Don’t worry. I can see it, and Matt Hoffman and some others have successfully used it to learn something other methods can’t provide. Stan is useful for many many models for which it was not optimized. Maybe I need to clarify that Stan is useful tool to learn about the posterior of neural networks and benefits of integration even if it fails to mix through the whole posterior, but if you have big data sets then it can be very slow compared to frameworks designed for neural networks and much more crude inference.
Radford Neal’s FBM did quite fine with 1 and 2 hidden layer networks (and won the NIPS challenge years ago), and it was using alternating HMC and Gibbs, which is likely to do much more random walk than NUTS. It would be interesting comparison between FBM and Stan (even if the neural networks would be far from the neural networks.used with big data)
What scale are you talking about and what kind of run times? Is there an example somewhere? When I tried to recreate MNIST, it was very slow.

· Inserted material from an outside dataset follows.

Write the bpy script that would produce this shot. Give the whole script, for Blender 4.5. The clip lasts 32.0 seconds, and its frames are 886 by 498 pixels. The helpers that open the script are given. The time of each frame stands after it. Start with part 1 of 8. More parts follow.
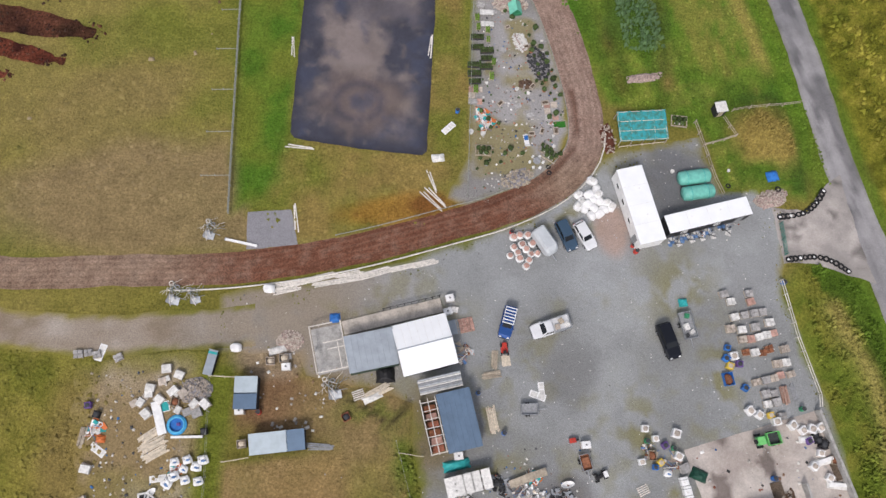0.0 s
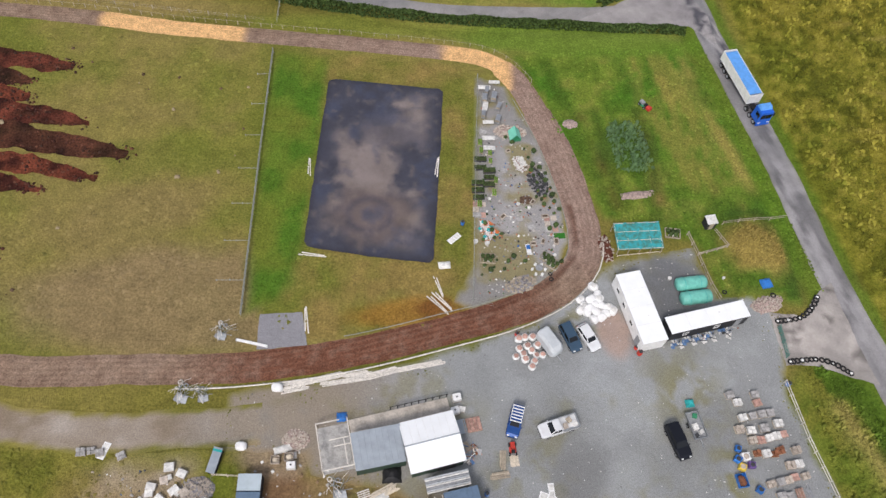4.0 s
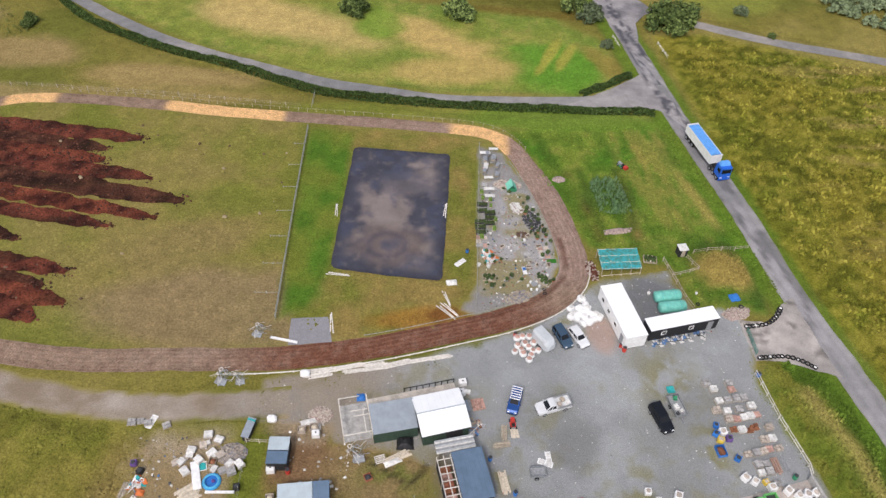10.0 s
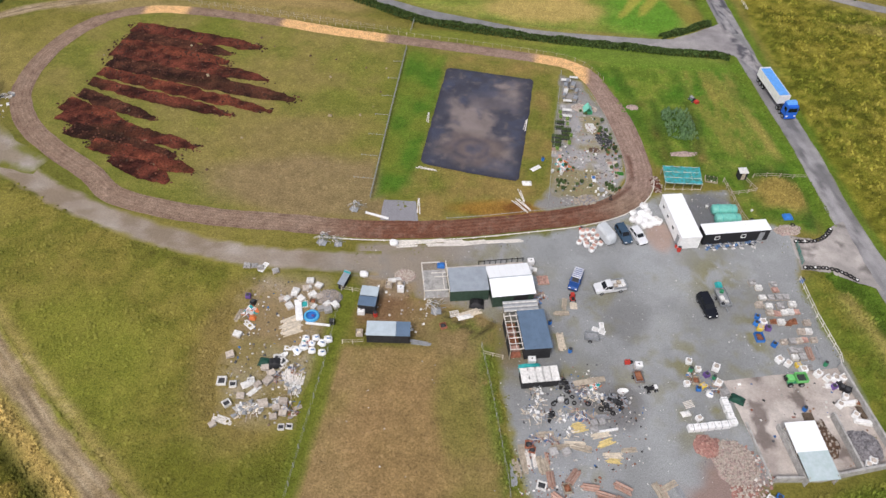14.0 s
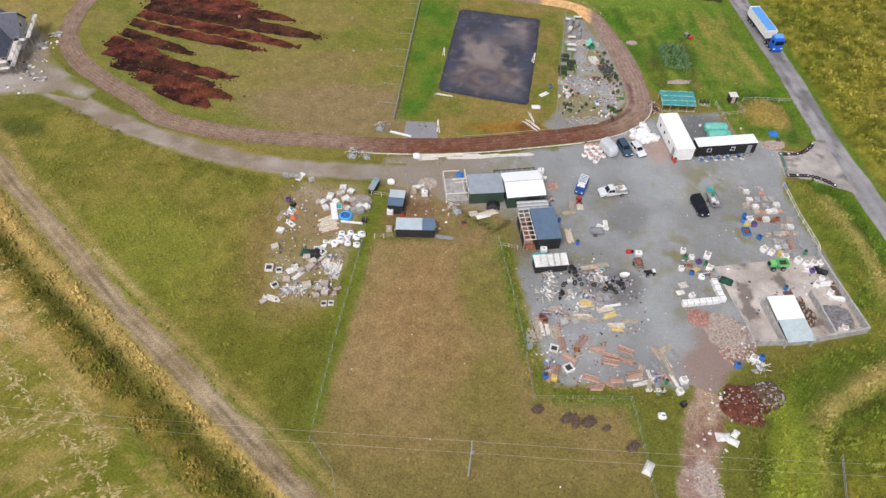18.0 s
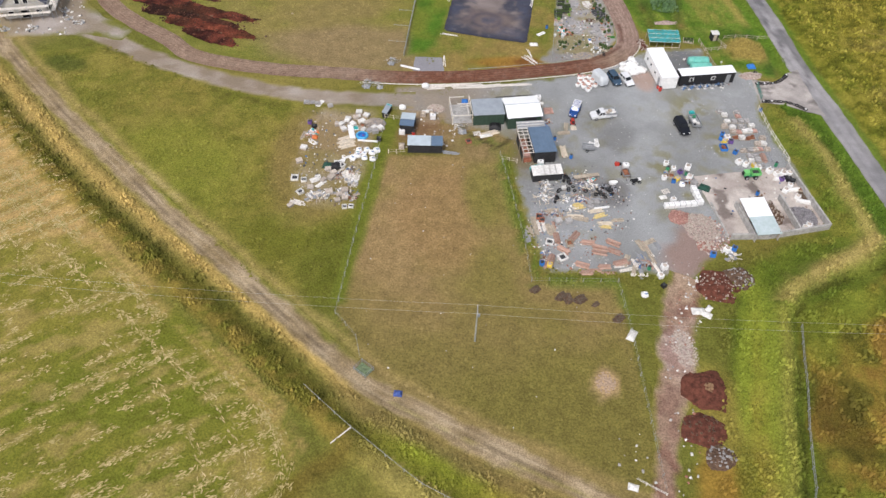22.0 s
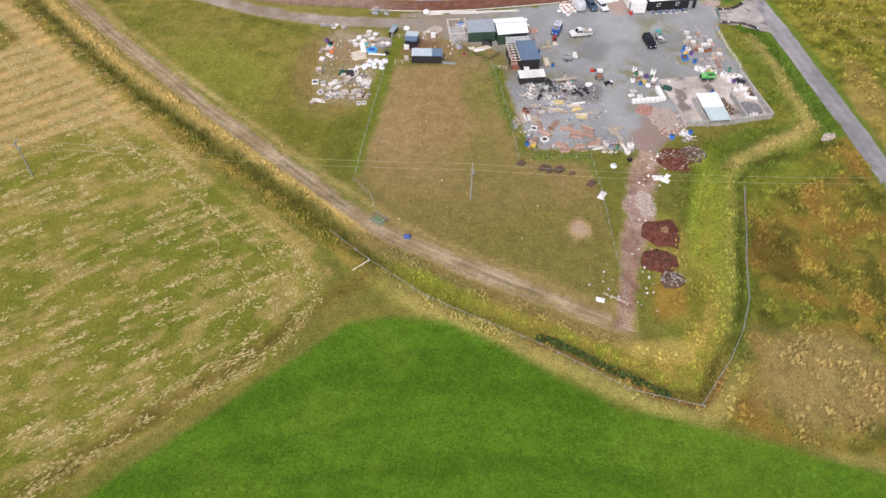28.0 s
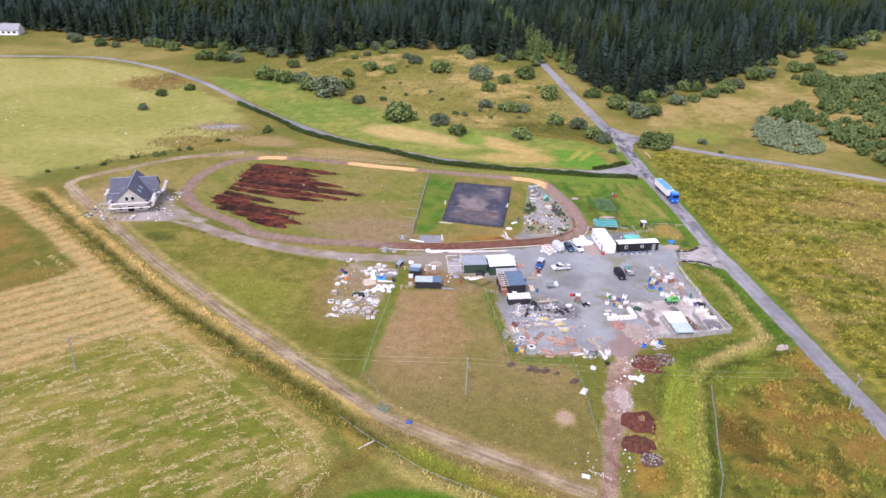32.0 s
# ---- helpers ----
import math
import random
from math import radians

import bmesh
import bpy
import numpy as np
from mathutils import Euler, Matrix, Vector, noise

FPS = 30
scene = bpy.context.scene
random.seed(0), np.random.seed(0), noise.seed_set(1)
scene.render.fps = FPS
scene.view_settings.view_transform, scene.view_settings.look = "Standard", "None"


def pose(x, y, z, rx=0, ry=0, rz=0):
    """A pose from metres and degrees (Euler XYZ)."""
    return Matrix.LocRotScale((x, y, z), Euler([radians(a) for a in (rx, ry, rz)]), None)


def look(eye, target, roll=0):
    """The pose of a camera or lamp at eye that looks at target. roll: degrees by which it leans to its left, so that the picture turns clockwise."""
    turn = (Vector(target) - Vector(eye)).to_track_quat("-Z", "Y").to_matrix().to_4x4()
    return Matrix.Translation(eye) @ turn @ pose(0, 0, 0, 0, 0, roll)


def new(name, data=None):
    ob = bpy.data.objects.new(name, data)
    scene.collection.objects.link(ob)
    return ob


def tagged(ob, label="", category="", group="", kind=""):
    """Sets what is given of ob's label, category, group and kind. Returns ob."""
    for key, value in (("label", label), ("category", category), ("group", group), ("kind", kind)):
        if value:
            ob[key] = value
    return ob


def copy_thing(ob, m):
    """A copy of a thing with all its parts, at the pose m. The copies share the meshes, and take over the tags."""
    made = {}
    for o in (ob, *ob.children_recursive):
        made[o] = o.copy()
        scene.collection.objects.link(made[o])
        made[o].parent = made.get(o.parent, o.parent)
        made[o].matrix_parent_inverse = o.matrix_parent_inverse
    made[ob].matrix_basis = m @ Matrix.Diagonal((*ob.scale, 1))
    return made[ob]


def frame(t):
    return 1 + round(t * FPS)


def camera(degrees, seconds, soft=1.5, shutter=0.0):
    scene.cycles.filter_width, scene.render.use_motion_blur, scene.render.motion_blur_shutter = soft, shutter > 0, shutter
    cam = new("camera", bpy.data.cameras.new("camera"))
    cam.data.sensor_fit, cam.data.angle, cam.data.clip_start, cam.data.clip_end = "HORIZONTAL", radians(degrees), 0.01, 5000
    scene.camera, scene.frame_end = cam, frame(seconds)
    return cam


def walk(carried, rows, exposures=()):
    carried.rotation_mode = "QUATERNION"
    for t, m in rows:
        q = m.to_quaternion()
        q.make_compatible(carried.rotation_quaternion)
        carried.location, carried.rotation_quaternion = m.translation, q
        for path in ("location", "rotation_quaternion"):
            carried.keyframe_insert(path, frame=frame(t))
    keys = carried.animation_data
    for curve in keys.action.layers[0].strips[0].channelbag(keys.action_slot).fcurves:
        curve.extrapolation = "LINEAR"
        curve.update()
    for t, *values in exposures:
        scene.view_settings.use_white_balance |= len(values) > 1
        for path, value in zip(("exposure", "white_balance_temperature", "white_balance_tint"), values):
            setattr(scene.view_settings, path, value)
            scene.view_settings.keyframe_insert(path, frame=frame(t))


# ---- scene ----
cam = camera(61.86, 32.0)

# seconds, place in metres, then degrees: turn to the left, pitch, roll
PATH = (
    (0, -0.19, 57.46, 95.66, -8.33, -72.80, 10.02),
    (0.5, -0.21, 56.53, 95.43, -8.33, -72.75, 9.91),
    (1, -0.34, 54.92, 95.09, -8.50, -72.57, 10.14),
    (1.5, 0.22, 52.79, 94.90, -7.30, -72.36, 8.79),
    (2, 0.49, 51.32, 94.77, -6.90, -72.61, 8.45),
    (2.5, 0.39, 50.78, 94.97, -7.38, -73.33, 8.94),
    (3, -0.13, 50.55, 95.18, -6.13, -69.56, 7.83),
    (3.5, -0.81, 49.19, 94.92, -4.14, -60.94, 6.16),
    (4, -1.03, 46.95, 94.61, -3.96, -59.35, 5.95),
    (4.5, -1.03, 43.98, 93.99, -3.45, -56.66, 5.51),
    (6.5, 0.39, 36.87, 95.23, -0.88, -48.14, 3.58),
    (7, 0.93, 33.80, 94.99, -0.31, -45.33, 3.04),
    (7.5, 1.00, 30.97, 94.87, -0.30, -45.44, 2.93),
    (8, 0.94, 28.28, 94.69, -0.33, -45.53, 2.89),
    (8.5, 0.80, 25.70, 94.48, -0.44, -45.64, 2.90),
    (9, 0.89, 22.93, 94.27, -0.40, -45.76, 2.81),
    (9.5, 0.62, 20.13, 94.02, -0.57, -45.89, 2.91),
    (10, 0.47, 17.20, 94.03, -0.61, -46.02, 2.91),
    (10.5, 0.62, 14.40, 94.02, -0.54, -46.20, 2.75),
    (11, 0.53, 11.46, 93.98, -0.57, -46.33, 2.69),
    (11.5, 0.73, 8.62, 94.06, -0.43, -46.51, 2.50),
    (12, 0.57, 5.60, 93.73, -0.51, -46.53, 2.56),
    (12.5, 0.53, 2.80, 93.74, -0.50, -46.68, 2.47),
    (13, 0.00, 0.00, 93.60, -0.00, -46.79, 2.58),
    (13.5, -0.24, -2.66, 93.62, 5.95, -47.12, 2.62),
    (14, -0.11, -5.54, 93.50, 6.58, -47.13, 2.46),
    (14.5, -0.48, -8.56, 93.05, 6.44, -47.03, 2.53),
    (16.5, -0.91, -18.26, 93.19, 6.40, -47.56, 2.27),
    (17, -0.88, -21.04, 93.21, 6.49, -47.59, 2.12),
    (17.5, -0.87, -23.49, 93.46, 6.49, -47.83, 2.13),
    (18, -0.88, -26.05, 93.52, 6.46, -47.94, 2.13),
    (18.5, -0.75, -28.38, 93.82, 6.51, -48.06, 2.00),
    (19, -0.56, -30.83, 93.85, 6.56, -48.17, 1.92),
    (19.5, -0.48, -33.56, 93.81, 6.50, -48.18, 1.93),
    (20, -0.37, -36.24, 93.80, 6.47, -48.24, 1.92),
    (20.5, 0.03, -38.87, 93.67, 6.59, -48.15, 1.78),
    (21, 0.37, -41.47, 93.89, 6.66, -48.27, 1.69),
    (21.5, 0.48, -44.09, 93.85, 6.55, -48.37, 1.76),
    (22, 0.87, -46.81, 94.04, 6.60, -48.48, 1.72),
    (22.5, 1.15, -49.65, 94.19, 6.59, -48.57, 1.70),
    (23, 1.35, -52.41, 94.22, 6.51, -48.67, 1.78),
    (23.5, 1.68, -55.29, 94.25, 6.49, -48.71, 1.73),
    (24, 1.96, -58.38, 94.24, 6.40, -48.75, 1.79),
    (24.5, 2.66, -61.02, 94.26, 6.60, -48.71, 1.51),
    (25, 3.01, -64.24, 94.18, 6.58, -48.68, 1.52),
    (25.5, 3.34, -66.96, 94.30, 6.54, -48.82, 1.47),
    (26, 3.85, -69.78, 94.20, 6.59, -48.84, 1.41),
    (26.5, 4.55, -72.78, 94.27, 6.79, -48.80, 1.23),
    (28.5, 5.10, -82.45, 95.02, 6.39, -47.26, 1.36),
    (29, 6.07, -86.32, 94.94, 6.71, -45.20, 1.19),
    (29.5, 6.22, -88.25, 95.37, 6.81, -39.47, 1.30),
    (30, 6.04, -90.86, 94.91, 6.93, -28.42, 1.36),
    (30.5, 6.69, -94.18, 94.57, 7.03, -26.56, 1.29),
    (31, 7.04, -97.23, 94.22, 6.97, -26.53, 1.36),
    (31.5, 7.38, -100.62, 93.93, 6.91, -26.49, 1.46),
    (32, 7.97, -104.00, 93.48, 6.92, -26.40, 1.50),
)
walk(cam, [(t, pose(x, y, z, 0, 0, turn) @ pose(0, 0, 0, 90 + pitch) @ pose(0, 0, 0, 0, 0, roll)) for t, x, y, z, turn, pitch, roll in PATH],
     exposures=((0, 0.0, 6500, 15), (2, -0.02, 6500, 15), (3, -0.06, 6500, 15), (4, 0.04, 6500, 14), (6.5, 0.2, 6500, 13), (9, 0.16, 6500, 15), (12, 0.12, 6500, 15), (20, 0.2, 6500, 14), (26, 0.29, 6500, 15), (29, 0.36, 6500, 21), (30, 0.44, 6250, 25), (32, 0.57, 5950, 28)))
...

I think I got up to a couple thousand data points fit in several hours of compute time.
In 1990’s computers I did usually run one hidden layer with 30 hidden units for data sets with 200<n<5000 with FBM in minutes to maybe couple hours (can’t remember exactly).
Radford Neal won NIPS challenge 2003 https://www.cs.toronto.edu/~radford/ftp/feat-sel-slides.pdf
with 25 hidden units in the first layer and 8 hidden units in the second layer and mentions “runs of about a day for each model” (with 2003 computers). The biggest data set had n=6000. For FBM the computation time scaled linearily wrt n (given enough memory, but FBM is quite memory efficient).
FBM has HMC variant with partial momentum update which helps to reduce random walk when doing the alternating weight and prior parameter sampling. NUTS should be better in avoiding random walk, but funnels may be problem.